BRIEF.
Retype the tail of the data exactly, starting at the line containing "8. More parts follow." and stopping at the last line.

---------------

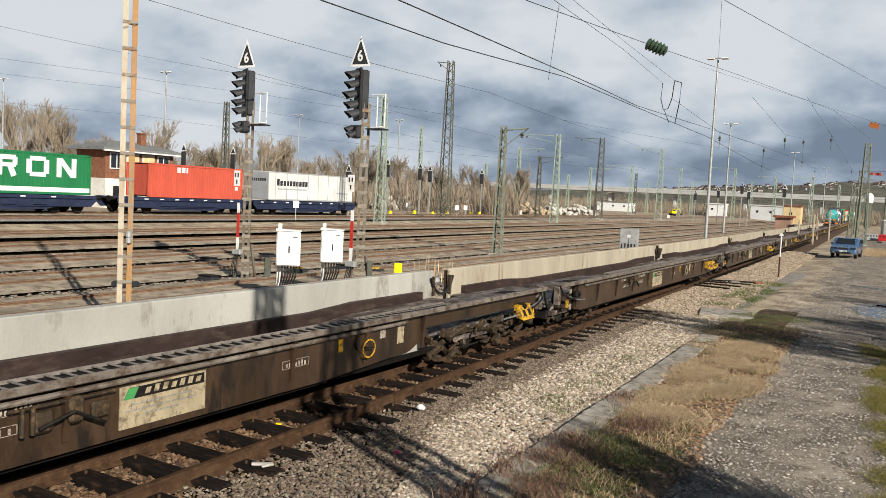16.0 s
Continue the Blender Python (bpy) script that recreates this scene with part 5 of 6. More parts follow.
# ======== wires ========
def wire(points, r, name="overhead_wire", label="thin dark overhead line wire", sag=0.0):
    pts = []
    for a, b in zip(points[:-1], points[1:]):
        a, b = Vector(a), Vector(b)
        n = 6
        for i in range(n):
            u = i / n
            p = a.lerp(b, u)
            p.z -= sag * 4 * u * (1 - u)
            pts.append(p)
    pts.append(Vector(points[-1]))
    return solo(name, Shape().tube(pts, r, 5), M_WIRE, label, "wire", "overhead wires")


wire([(-15.0, 8.0, 8.4), (-15.1, 18.7, 8.42), (-15.2, 25.9, 8.55), (-15.6, 39.0, 9.3), (-16.3, 53.6, 9.51), (-17.9, 83.1, 10.1), (-21.1, 138.4, 10.18), (-24, 230, 10.6)], 0.022)
wire([(-12.6, 8.0, 8.5), (-13.3, 20.0, 8.59), (-13.9, 28.8, 8.81), (-14.9, 41.4, 9.19), (-16.3, 53.6, 9.62), (-19.4, 93.0, 11.7), (-21.4, 178.7, 14.35), (-24, 260, 16)], 0.022)
wire([(-9.6, 8.0, 8.0), (-9.2, 20.0, 8.27), (-8.6, 30.8, 8.94), (-8.9, 47.2, 10.52), (-6.8, 84.7, 12.79), (-5.5, 130, 14)], 0.011)
wire([(-9.6, 18, 9.0), (-10.1, 24.0, 9.25), (-12.4, 38.0, 10.39), (-13.7, 50.2, 10.56)], 0.009)
wire([(-9.0, 18, 9.0), (-9.9, 24.0, 9.55), (-12.2, 38.5, 10.6), (-13.0, 50.3, 10.7)], 0.008)
wire([(-11.5, 27.7, 10.12), (-16.0, 37.7, 8.98)], 0.010)
wire([(-5.4, 12, 8.0), (-5.2, 25.5, 9.22), (-5.1, 39.7, 10.84), (-2.4, 80.0, 14.03), (0, 120, 16)], 0.010)
wire([(-12.3, 58.7, 17.37), (-15.0, 71.9, 15.78)], 0.012)
for row in ([(-60, 22, 13.2), (-51.2, 31.2, 12.35), (-42.0, 42.9, 10.89), (-37.8, 46.6, 10.1), (-30, 54, 9.0)], [(-72, 28, 12.9), (-59.3, 46.0, 11.92), (-51.4, 54.6, 11.24), (-41, 62, 10.2)],
            [(-72, 29, 11.6), (-57.8, 47.7, 10.7), (-53.1, 53.0, 10.06), (-41.3, 62.6, 8.47), (-44, 90, 8.6), (-42, 162, 9.5)], [(-85, 36, 10.3), (-69.4, 57.3, 9.64), (-54.6, 71.5, 8.3), (-45, 90, 8.0), (-44, 134, 9.0)],
            [(-24, 20, 9.4), (-21, 41, 8.9), (-24, 75, 9.1), (-30, 130, 9.4), (-36, 230, 10)], [(-32, 30, 9.4), (-34, 60, 8.9), (-39, 105, 9.3), (-42, 162, 9.7), (-46, 260, 10)],
            [(-28, 70, 10.4), (-20, 108, 10.6), (-14, 160, 11), (-10, 250, 11.5)]):
    wire(row, 0.009, sag=0.12)
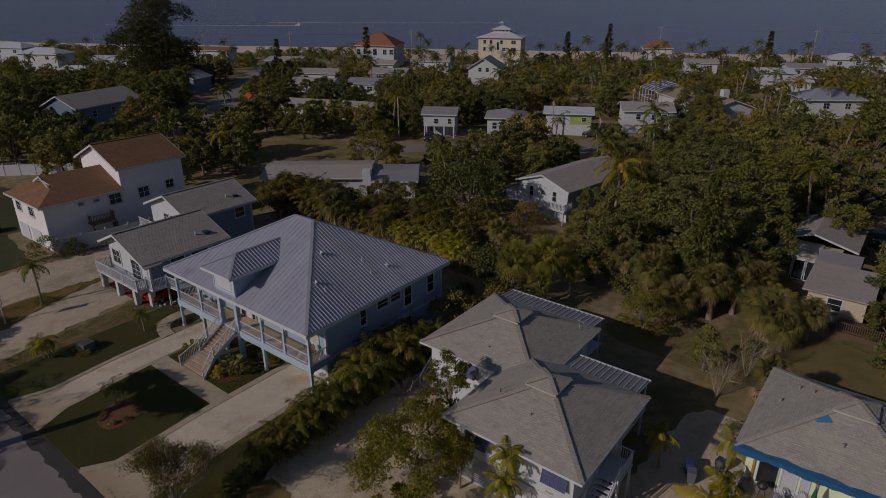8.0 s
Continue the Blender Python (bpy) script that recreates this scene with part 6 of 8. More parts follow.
    near_palm("young_palm", "young palm on the side lawn by the paver path", -21.7, 25.9, 2.0, 13, 1.3, PALM_DARK, "yl", (0.15, 0.0), 0.06, 22, 0.34, 0.05, 24, (75, -20))
    for k, (dx, h) in enumerate(((-0.25, 1.2), (0.1, 1.5), (0.3, 1.1))):
        near_palm("christmas_palm", "slim palm of a group of three on the side lawn", -24.3 + dx, 18.7 + 0.2 * k, h + 0.3, 10, 1.3, PALM_BRIGHT, "tr", (dx * 0.8, 0.1), 0.06, 24, 0.40, 0.06, 25 + k)
    near_palm("christmas_palm", "palm in a clipped ring beside the sandy drive", -34.7, 22.5, 4.0, 14, 1.8, PALM_GREEN, "dk", (-0.2, 0.1), 0.11, 26, 0.42, 0.06, 31)
    shrub("hedge_ring", "clipped round shrub at the foot of the palm", -34.7, 22.5, 0.8, 0.7, 700, LEAF_DARK, 32, (0.12, 0.07))
    shrub("croton", "yellow croton beside the stairs", -10.25, 25.8, 0.38, 0.9, 350, PALM_GOLD, 33, (0.16, 0.08))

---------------

REPLY.
Continue the Blender Python (bpy) script that recreates this scene with part 6 of 8. More parts follow.
    near_palm("young_palm", "young palm on the side lawn by the paver path", -21.7, 25.9, 2.0, 13, 1.3, PALM_DARK, "yl", (0.15, 0.0), 0.06, 22, 0.34, 0.05, 24, (75, -20))
    for k, (dx, h) in enumerate(((-0.25, 1.2), (0.1, 1.5), (0.3, 1.1))):
        near_palm("christmas_palm", "slim palm of a group of three on the side lawn", -24.3 + dx, 18.7 + 0.2 * k, h + 0.3, 10, 1.3, PALM_BRIGHT, "tr", (dx * 0.8, 0.1), 0.06, 24, 0.40, 0.06, 25 + k)
    near_palm("christmas_palm", "palm in a clipped ring beside the sandy drive", -34.7, 22.5, 4.0, 14, 1.8, PALM_GREEN, "dk", (-0.2, 0.1), 0.11, 26, 0.42, 0.06, 31)
    shrub("hedge_ring", "clipped round shrub at the foot of the palm", -34.7, 22.5, 0.8, 0.7, 700, LEAF_DARK, 32, (0.12, 0.07))
    shrub("croton", "yellow croton beside the stairs", -10.25, 25.8, 0.38, 0.9, 350, PALM_GOLD, 33, (0.16, 0.08))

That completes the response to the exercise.